ROLE OF THE RAND MOUNTAINS IN ACCOMODATING EXTENSION AND TRANSROTATIONAL STRAIN NEAR JUNCTURE OF THE CENTRAL GARLOCK FAULT AND EASTERN CALIFORNIA SHEAR ZONE

The Rand Mountains of the northwestern Mojave Desert are strategically positioned to analyze strain accommodation between the left-lateral Garlock fault and the termination of three right-lateral faults of the eastern California shear zone (Lockhart, Harper Lake-Gravel Hills and Blackwater faults). We propose a conceptual model in which displacements on two poorly exposed range-bounding faults and multiple oblique-slip cross faults within the Rand Mountains absorbed extension and transrotation in response to regional transtension affecting the Pacific-North American plate boundary since middle Miocene time. Our model draws upon geological mapping and slip vector analysis of ten north or northeast-striking cross faults whose gross displacements are determined from map offsets of distinctive south-dipping thrust (or detachment?) contacts between Rand schist, Johannesburg gneiss/marble, and Atolia granodiorite. We solved for dip-slip and strike-slip components using a spreadsheet that incorporates measured rakes, fault strike/dip, and map offsets of markers.
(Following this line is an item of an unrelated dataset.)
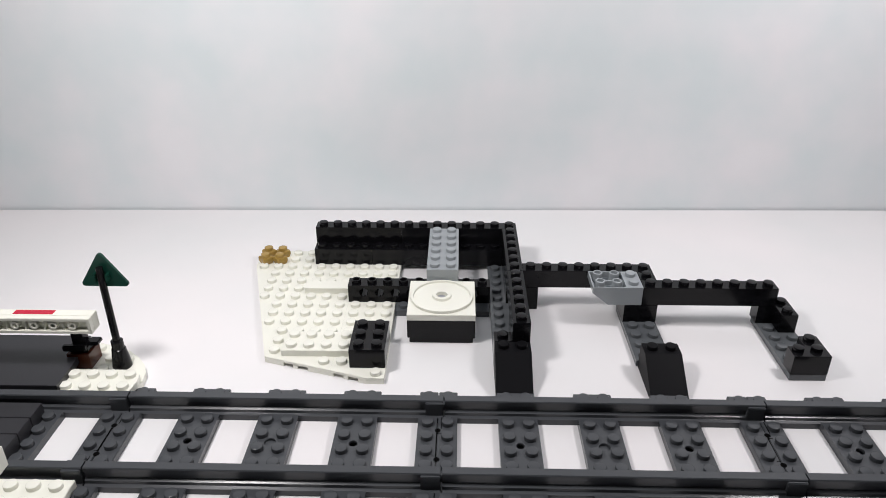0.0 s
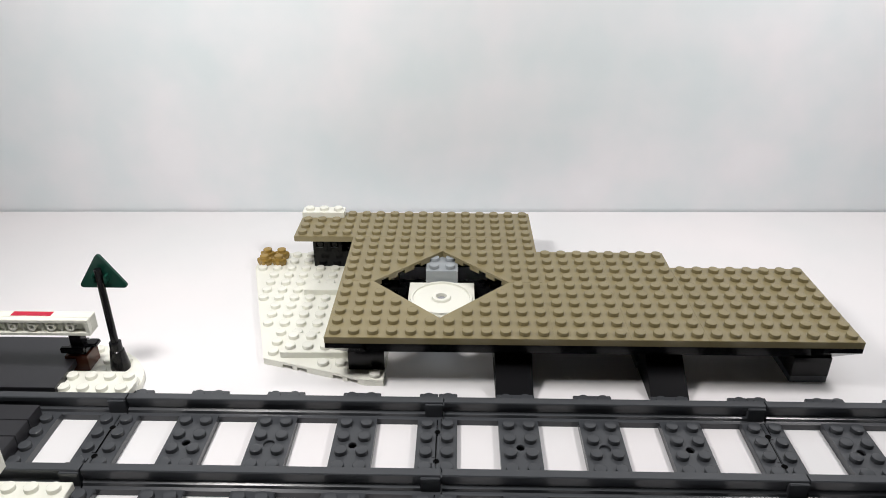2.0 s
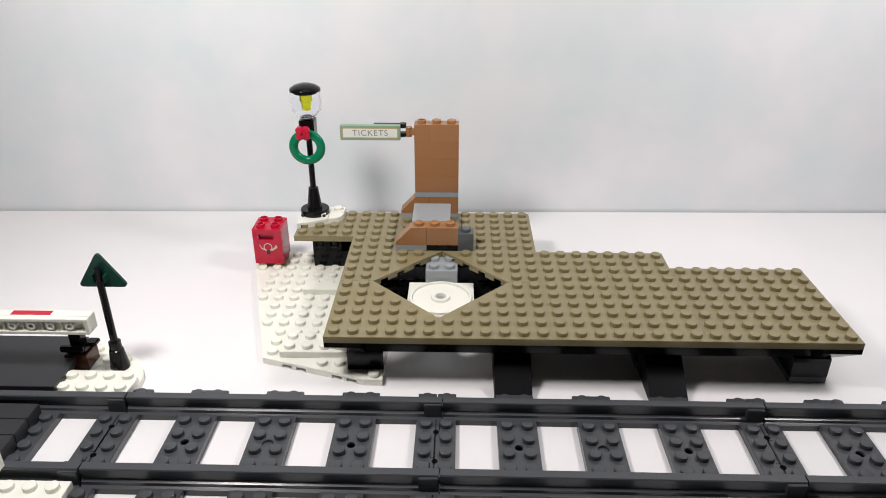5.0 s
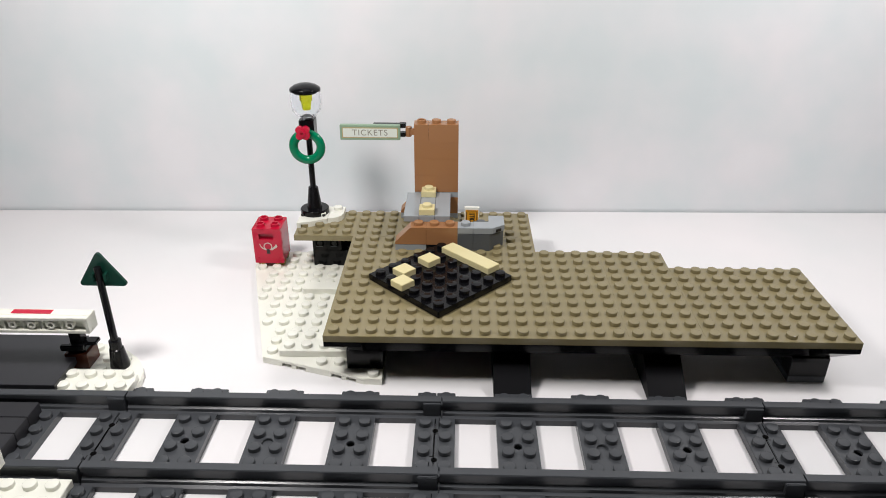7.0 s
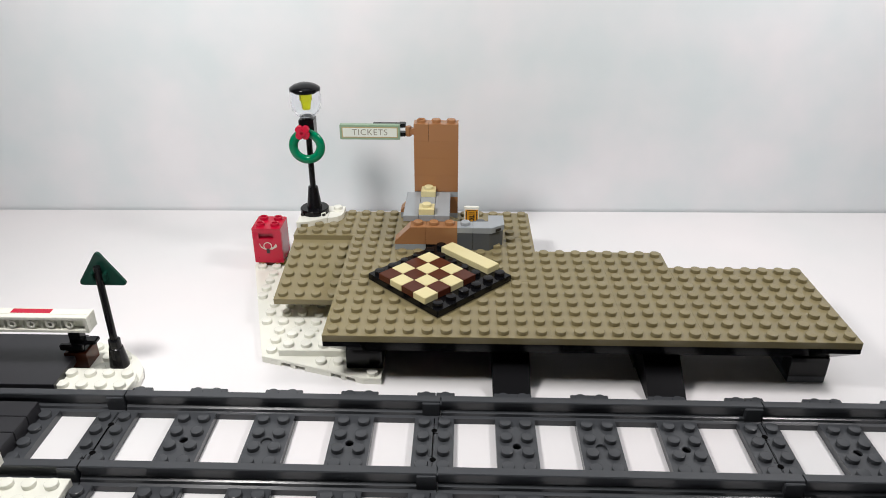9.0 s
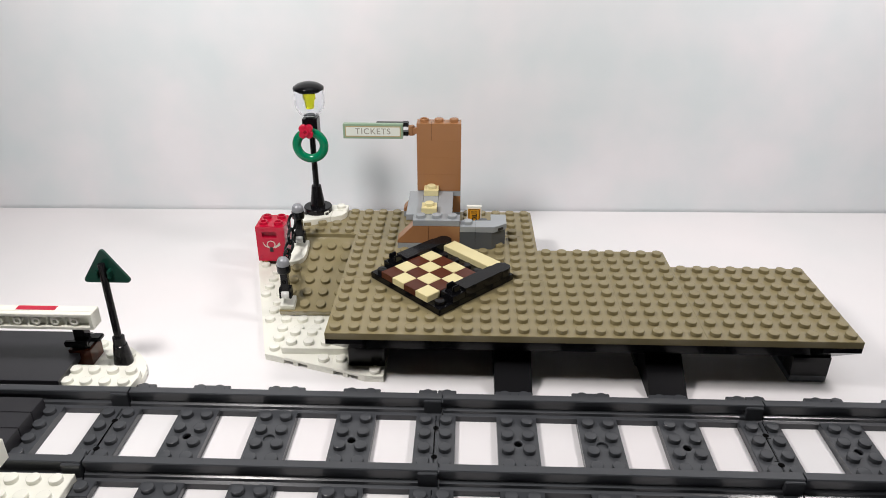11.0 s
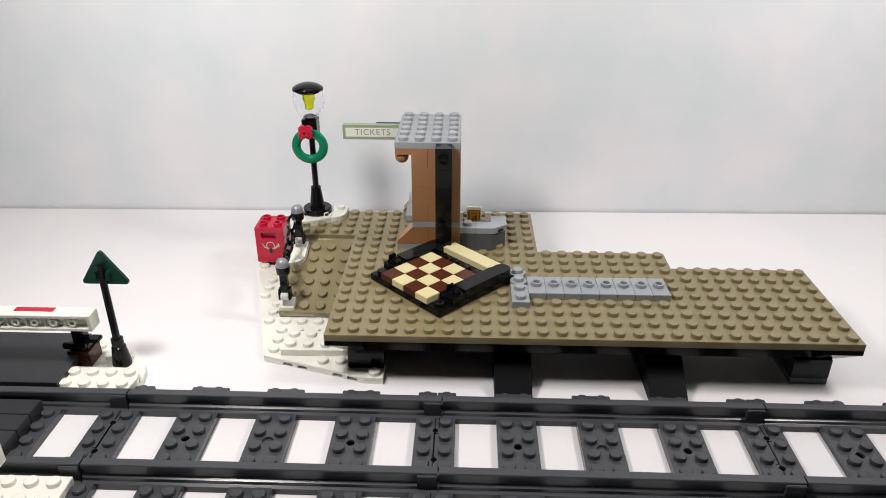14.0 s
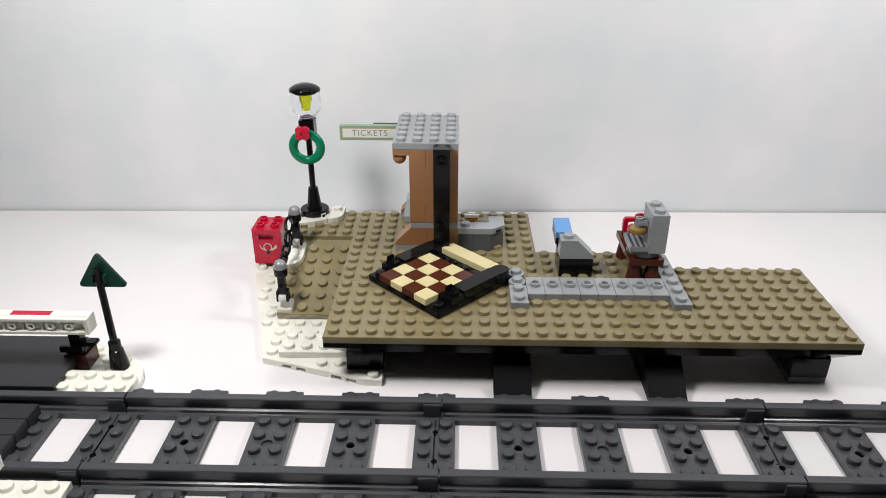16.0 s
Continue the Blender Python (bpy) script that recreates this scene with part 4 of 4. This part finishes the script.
def barrier(x1, y, k, n, reds, d, h, deep):
    """A long brick on its side, its hollow underside to the front."""
    root = new("barrier")
    root.matrix_basis = pose(x1 * U, y * U, k * P)
    tagged(root, "white plastic barrier arm with a red stripe", "barrier", "barrier arms")
    L = n * U
    bm = bmesh.new()
    add_box(bm, -L, 0, -d / 2 + deep, d / 2, 0, h)
    add_box(bm, -L, 0, -d / 2, -d / 2 + deep, h - 0.0014, h)
    add_box(bm, -L, 0, -d / 2, -d / 2 + deep, 0, 0.0014)
    add_box(bm, -0.0014, 0, -d / 2, -d / 2 + deep, 0.0014, h - 0.0014, 0)
    part("beam", bm, WHITE, root)
    for q in range(1, n):
        bm = bmesh.new()
        add_turn(bm, [(0.0010, -deep), (0.0010, -0.0003), (0.0018, -0.0003), (0.0018, -deep)], (-q * U, -d / 2, h / 2), 14, Matrix.Rotation(radians(90), 4, "X"))
        part("tube", bm, WHITE, root)
        bm = bmesh.new()
        add_box(bm, -(q + 0.5) * U - 0.0004, -(q + 0.5) * U + 0.0004, -d / 2 + deep * 0.4, -d / 2 + deep, 0.0014, h - 0.0014, 0)
        part("rib", bm, WHITE, root)
    for a, b in reds:
        bm = bmesh.new()
        add_box(bm, a * U, b * U, d / 2 - 0.0038, d / 2 - 0.0006, h - 0.0002, h + 0.00012, 0)
        part("red_stripe", bm, RED, root, "red stripe")


barrier(-12.0, 0.0, 8.52, 18, ((-4.2, -2.1), (-10, -8)), 0.0072, 0.0074, 0.0026)
barrier(-11.25, -10.3, 8.2, 14, ((-3, -1.2),), 0.0096, 0.0080, 0.0026)


def road_sign():
    root = new("road_sign")
    root.matrix_basis = pose(-11.6 * U, 0.95 * U, P)
    tagged(root, "dark green triangular sign on a black pole", "sign")
    bm = bmesh.new()
    add_turn(bm, [(0, 0), (0.0041, 0), (0.0042, 0.0012), (0.0030, 0.0095), (0.0026, 0.0098), (0.0026, 0.0135), (0.0016, 0.0138), (0.0015, 0.0495), (0, 0.0497)], n=20)
    smooth_mesh(part("pole", bm, BLACK, root), 35)
    bm = bmesh.new()
    pts = []
    for (x, z), a0 in (((-0.0086, 0.0408), 150), ((0.0086, 0.0408), -90), ((0, 0.0538), 30)):
        for q in range(5):
            a = radians(a0 + q * 30)
            pts.append((x + 0.0012 * math.cos(a), z + 0.0012 * math.sin(a)))
    add_prism(bm, pts, 0.0018, 0.0034, 0.0002, axis="y")
    part("triangle", bm, DKGREEN, root, "dark green triangular plate")
    bm = bmesh.new()
    for x in (-0.0026, 0.0026):
        add_box(bm, x - 0.0006, x + 0.0006, -0.0012, 0.0022, 0.0428, 0.0466, 0.0002)
    part("clip", bm, DKGREEN, root)


road_sign()


# ---- who arrives when ----
TILT_A, TILT_B = -4.0, 8.0


def motions():
    """Each piece waits on the table behind the camera and is set in its place at its time."""
    x, y, row = -0.62, -0.36, 0.0
    for ob, t, m, w, d in MOVES:
        if x + w > 0.70:
            x, y, row = -0.62, y - row - 0.012, 0.0
        wait = m.copy()
        lift = 0.0
        wait.translation = (x + w / 2, y - d / 2, lift)
        x, row = x + w + 0.012, max(row, d)
        walk(ob, [(0.0, wait), (t - 0.085, wait), (t - 0.05, m), (16.1, m)])
    # the ticket tile slips down a little late in the build
    ob, t, m = TICKET
    wait, low = pose(0.60, -0.33, 0.0), Matrix.Translation((0, 0, -0.0042)) @ m
    walk(ob, [(0.0, wait), (t - 0.085, wait), (t - 0.05, m), (14.6, m), (14.7, low), (16.1, low)])
    # the ramp swings down towards the track
    wait = pose(0.65, -0.30, 0.0)
    walk(RAMP, [(0.0, wait), (8.815, wait), (8.85, ramp_pose(TILT_A)), (8.92, ramp_pose(TILT_A)), (8.96, ramp_pose(TILT_B)),
                (9.02, ramp_pose(TILT_B)), (9.06, ramp_pose(19.2)), (16.1, ramp_pose(19.2))])
    root, door, home, t = MAIL
    far = Matrix.Translation((0.30, -0.55, 0.0)) @ home @ pose(0, 0, 0, 85, 0, 0)
    flap = [(2.45, 89), (2.62, 89), (2.68, 72), (2.72, 72), (2.78, 60), (2.82, 60), (2.88, 18), (2.92, 18), (2.97, 0), (16.1, 0)]
    walk(door, [(0.0, far), (t - 0.085, far)] + [(s, home @ pose(0, 0, 0, a, 0, 0)) for s, a in flap])


motions()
Aggregate left-lateral displacement across these faults is 4.1 km, with a horizontal extension component of 2.2 km (~ 20%). The cross faults post-date middle Miocene movements along low-angle exhumation structures proposed by Shulaker and Grove (2015). At a larger scale, our model invokes quasi-pure shear strain in map view, with the Garlock fault and three strands of eastern California shear zone originating as conjugates with strikes of N30E and N30W, respectively, symmetrically oriented about a northerly maximum principle stress. The intervening Rand Mountains rotated clockwise along the range-bounding Cantil fault and hypothetical South Rand fault that originally had trends similar to the Garlock fault. Concomitant extension of the Rand Mountains was accomplished by clockwise rotation of cross faults that evolved from initial northwest strikes to present-day north or northeast strikes, while transitioning from right-lateral to left-lateral shear. The block rotations proposed in our model (greater than 45 degrees in places) complicate the interpretation of transport direction for older low angle structures including the Rand thrust associated detachment faults.